A day after the President of France, Emmanuel Macron, backed down from introducing a climate change-inspired fuel tax increase, the Organization for Economic Cooperation and Development released its figures on taxes among its 36 member nations.
Guess what? France edged out perennial winner Denmark to take first place as the most highly taxed nation in the developed world. As anti-tax protests rage across France, proud tax hikers in Kansas, beginning with Governor-elect Laura Kelly, might want to consider their affection for raising taxes and demonizing those who resist.
Numbers published on Wednesday suggest why some 84 percent of the French population supports the “yellow vest” rebellion against the proposed carbon tax hike on diesel. Government tax revenues in France ate up 46.2 percent of economic output, up from 43.4 percent in 2000. The notoriously over-taxed Denmark came in a close second with 46 percent of its gross domestic product consumed by taxes, a figure that has remained close to constant over the last two decades.
Although this may come as a surprise to the Democrats and the media, the government’s share of America’s GDP actually increased this past year, but this was due to a one-time tax on accumulated profits earned by American companies overseas.

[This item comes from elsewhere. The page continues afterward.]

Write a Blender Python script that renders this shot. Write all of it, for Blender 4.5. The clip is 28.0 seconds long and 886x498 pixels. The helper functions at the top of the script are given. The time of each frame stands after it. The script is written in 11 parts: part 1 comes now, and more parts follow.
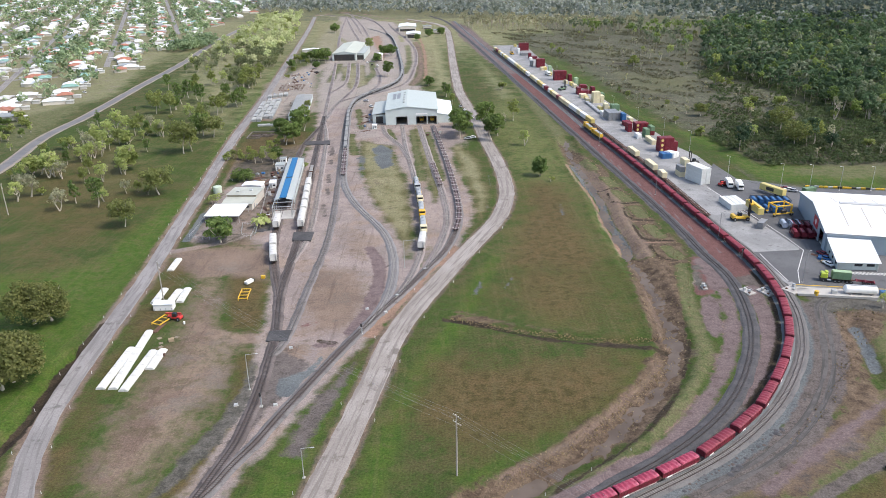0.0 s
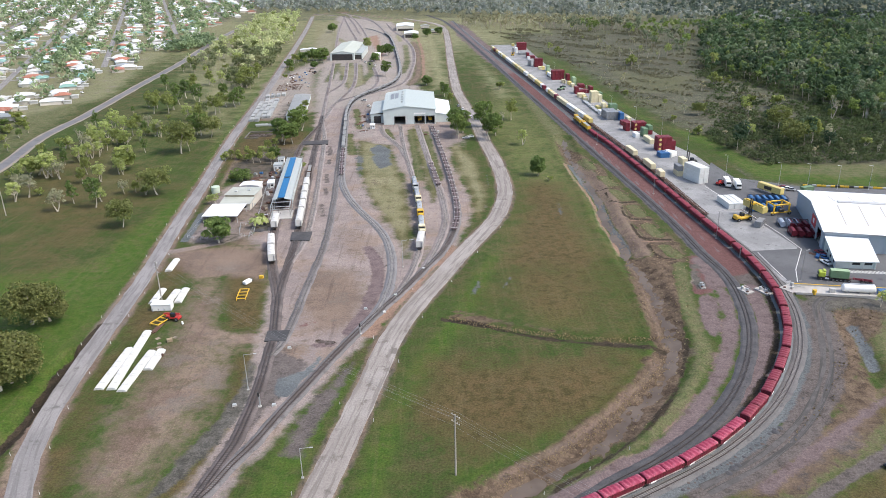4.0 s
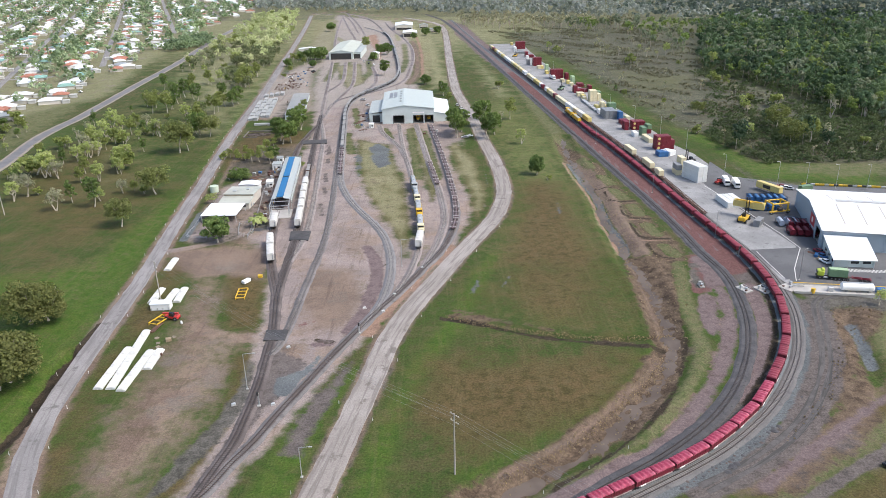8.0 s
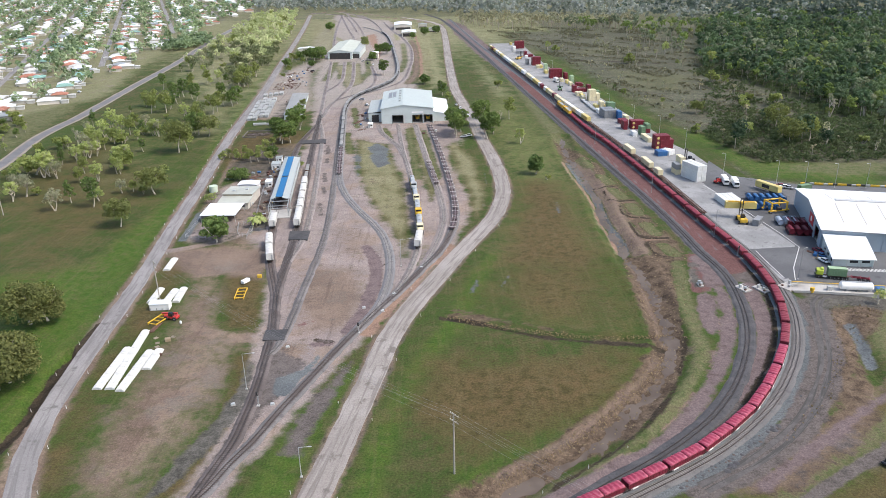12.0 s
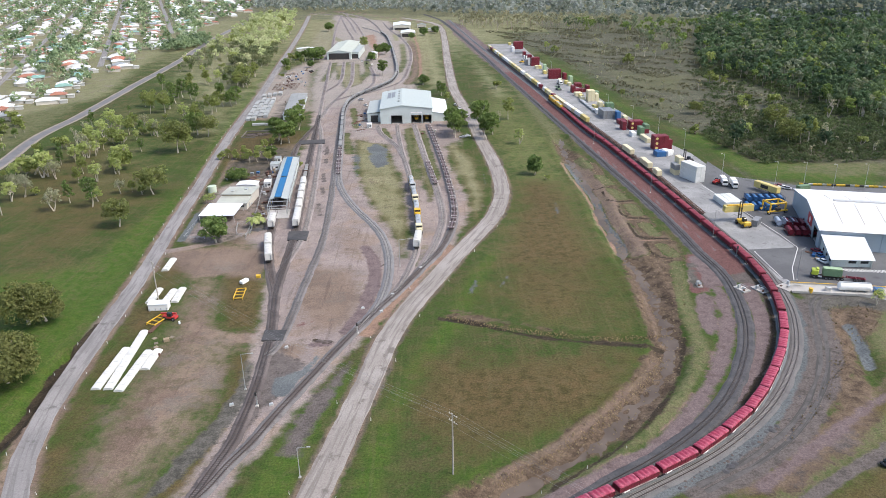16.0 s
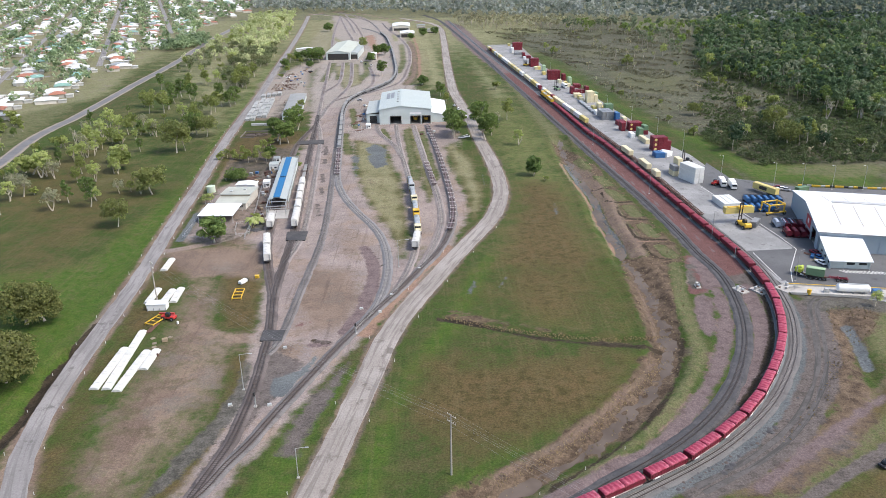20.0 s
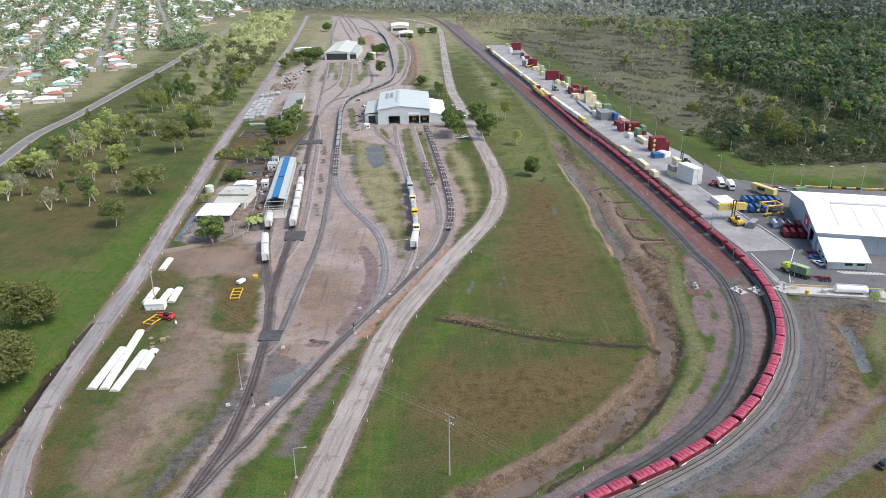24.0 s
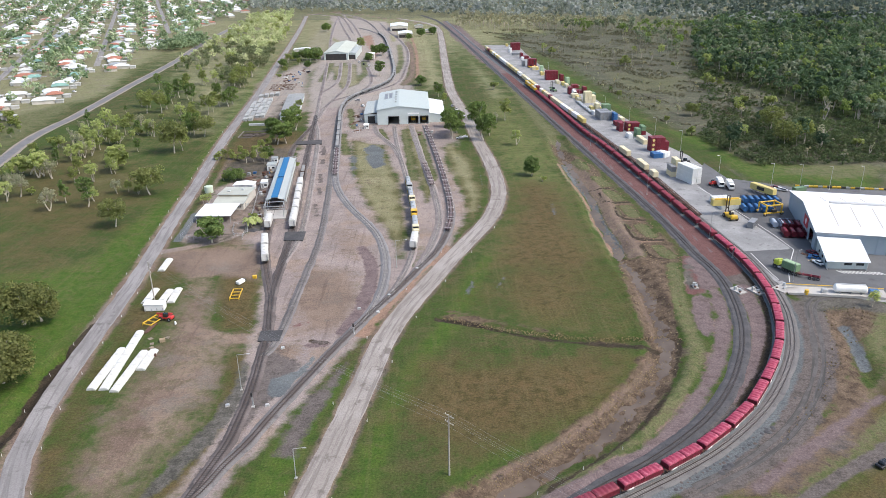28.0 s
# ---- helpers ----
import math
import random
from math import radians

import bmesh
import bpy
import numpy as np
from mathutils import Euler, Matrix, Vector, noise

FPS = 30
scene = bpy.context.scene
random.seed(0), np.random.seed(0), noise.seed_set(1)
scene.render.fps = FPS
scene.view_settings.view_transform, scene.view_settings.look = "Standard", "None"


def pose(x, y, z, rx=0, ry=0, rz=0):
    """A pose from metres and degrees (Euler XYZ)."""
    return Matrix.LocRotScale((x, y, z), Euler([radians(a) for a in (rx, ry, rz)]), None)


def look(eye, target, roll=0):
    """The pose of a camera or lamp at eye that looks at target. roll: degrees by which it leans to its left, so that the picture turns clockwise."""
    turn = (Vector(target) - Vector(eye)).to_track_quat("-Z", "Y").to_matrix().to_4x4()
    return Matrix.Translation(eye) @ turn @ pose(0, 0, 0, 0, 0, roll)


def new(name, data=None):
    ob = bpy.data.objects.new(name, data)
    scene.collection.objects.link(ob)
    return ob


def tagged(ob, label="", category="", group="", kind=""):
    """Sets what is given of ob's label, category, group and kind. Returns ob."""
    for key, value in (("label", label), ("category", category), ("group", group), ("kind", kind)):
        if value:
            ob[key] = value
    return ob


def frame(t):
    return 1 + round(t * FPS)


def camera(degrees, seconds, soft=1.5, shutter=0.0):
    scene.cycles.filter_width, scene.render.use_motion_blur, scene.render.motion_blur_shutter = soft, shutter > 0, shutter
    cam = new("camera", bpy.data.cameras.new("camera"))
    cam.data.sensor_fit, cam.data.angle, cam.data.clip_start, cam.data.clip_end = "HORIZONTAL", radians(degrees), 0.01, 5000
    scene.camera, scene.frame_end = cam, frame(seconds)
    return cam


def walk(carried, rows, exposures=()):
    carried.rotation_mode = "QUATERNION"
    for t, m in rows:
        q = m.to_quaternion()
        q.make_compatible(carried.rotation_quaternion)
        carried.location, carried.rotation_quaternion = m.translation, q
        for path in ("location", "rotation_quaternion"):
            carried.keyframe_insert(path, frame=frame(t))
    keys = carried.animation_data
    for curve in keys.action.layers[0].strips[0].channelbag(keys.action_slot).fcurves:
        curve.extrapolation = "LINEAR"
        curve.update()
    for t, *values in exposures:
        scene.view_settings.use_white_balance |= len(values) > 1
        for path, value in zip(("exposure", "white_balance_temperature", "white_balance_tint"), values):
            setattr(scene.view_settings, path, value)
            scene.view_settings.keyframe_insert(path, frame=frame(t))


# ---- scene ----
from itertools import product

# ---------------------------------------------------------------- camera
EYE = Vector((0.0, 0.0, 107.0))
cam = camera(62.0, 28.0, soft=0.65)


def aim(yaw, tilt, roll):
    """A hovering camera: degrees right of north, below the horizon, and of lean."""
    a, b = radians(yaw), radians(tilt)
    way = Vector((math.sin(a) * math.cos(b), math.cos(a) * math.cos(b), -math.sin(b)))
    return look(EYE, EYE + way * 300.0, roll)


walk(cam, [
    (0, aim(-0.000, 22.251, -0.999)),
    (1, aim(0.036, 22.249, -1.013)),
    (2, aim(0.075, 22.248, -1.038)),
    (3, aim(0.116, 22.269, -1.062)),
    (3.5, aim(0.131, 22.280, -1.070)),
    (4.5, aim(0.154, 22.285, -1.060)),
    (5.5, aim(0.180, 22.288, -1.051)),
    (6, aim(0.190, 22.302, -1.061)),
    (7, aim(0.208, 22.333, -1.069)),
    (8, aim(0.230, 22.351, -1.088)),
    (9, aim(0.247, 22.369, -1.111)),
    (10, aim(0.263, 22.378, -1.119)),
    (11, aim(0.277, 22.381, -1.126)),
    (12, aim(0.294, 22.380, -1.134)),
    (13.5, aim(0.325, 22.379, -1.114)),
    (15, aim(0.359, 22.375, -1.100)),
    (16, aim(0.388, 22.354, -1.067)),
    (17, aim(0.411, 22.338, -1.010)),
    (18, aim(0.430, 22.325, -0.964)),
    (19, aim(0.466, 22.314, -0.926)),
    (20, aim(0.490, 22.308, -0.901)),
    (21, aim(0.512, 22.303, -0.871)),
    (22.5, aim(0.576, 22.300, -0.804)),
    (24, aim(0.629, 22.302, -0.748)),
    (25, aim(0.645, 22.304, -0.756)),
    (26, aim(0.646, 22.303, -0.774)),
    (27, aim(0.653, 22.301, -0.780)),
    (28, aim(0.668, 22.288, -0.819))])

# ---------------------------------------------------------------- daylight
SUN_ELEVATION, SUN_AZIMUTH = 52.0, 112.0   # degrees; azimuth clockwise from north
world = bpy.data.worlds.new("sky")
scene.world = world
world.use_nodes = True
wn, wl = world.node_tree.nodes, world.node_tree.links
sky = wn.new("ShaderNodeTexSky")
sky.sky_type, sky.sun_disc = "NISHITA", False
sky.sun_elevation, sky.sun_rotation = radians(SUN_ELEVATION), radians(SUN_AZIMUTH)
sky.air_density, sky.dust_density, sky.ozone_density = 1.0, 2.5, 1.0
wl.new(sky.outputs[0], wn["Background"].inputs[0])
wn["Background"].inputs[1].default_value = 0.125
sun_data = bpy.data.lights.new("sun", "SUN")
sun_data.energy, sun_data.angle, sun_data.color = 1.5, radians(16.0), (1.0, 0.972, 0.93)
sun = new("sun", sun_data)
se, sa = radians(SUN_ELEVATION), radians(SUN_AZIMUTH)
sun_way = Vector((math.cos(se) * math.sin(sa), math.cos(se) * math.cos(sa), math.sin(se)))
sun.matrix_world = look(sun_way * 500, (0, 0, 0))
scene.view_settings.exposure = 1.1
scene.view_settings.use_white_balance = True
scene.view_settings.white_balance_temperature = 6640

# ---------------------------------------------------------------- materials
MATS = {}


def nodes_of(name):
    m = bpy.data.materials.new(name)
    m.use_nodes = True
    return m, m.node_tree.nodes, m.node_tree.links, m.node_tree.nodes["Principled BSDF"]


def mixed(nt, fac, a, b, blend="MIX"):
    """A colour mix node; each of fac, a, b is a socket or a value. Returns its output."""
    n = nt.nodes.new("ShaderNodeMix")
    n.data_type, n.blend_type = "RGBA", blend
    for s, v in ((n.inputs[0], fac), (n.inputs[6], a), (n.inputs[7], b)):
        if isinstance(v, bpy.types.NodeSocket):
            nt.links.new(v, s)
        else:
            s.default_value = v if isinstance(v, float) else (*v, 1.0)
    return n.outputs[2]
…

That said, including taxes collected at state and local levels, the United States ranked sixth from the bottom in overall tax rates. Tax demands in the United States this past year consumed 27.1 percent of the GDP.
As reported in the Sentinel Wednesday, in the USA Today Kelly called the Brownback tax cuts “a disaster for our state, causing or worsening cuts to schools, massive budget deficits, credit downgrades, rural hospitals closing, and a stagnant economy.”
Kelly and the media have done an excellent job persuading a distressingly high percentage of Kansans that raising taxes is a good and moral thing and cutting taxes is reckless, if not downright cruel.
The people of France are reminding the world that the concept of generosity does not including spending other people’s money.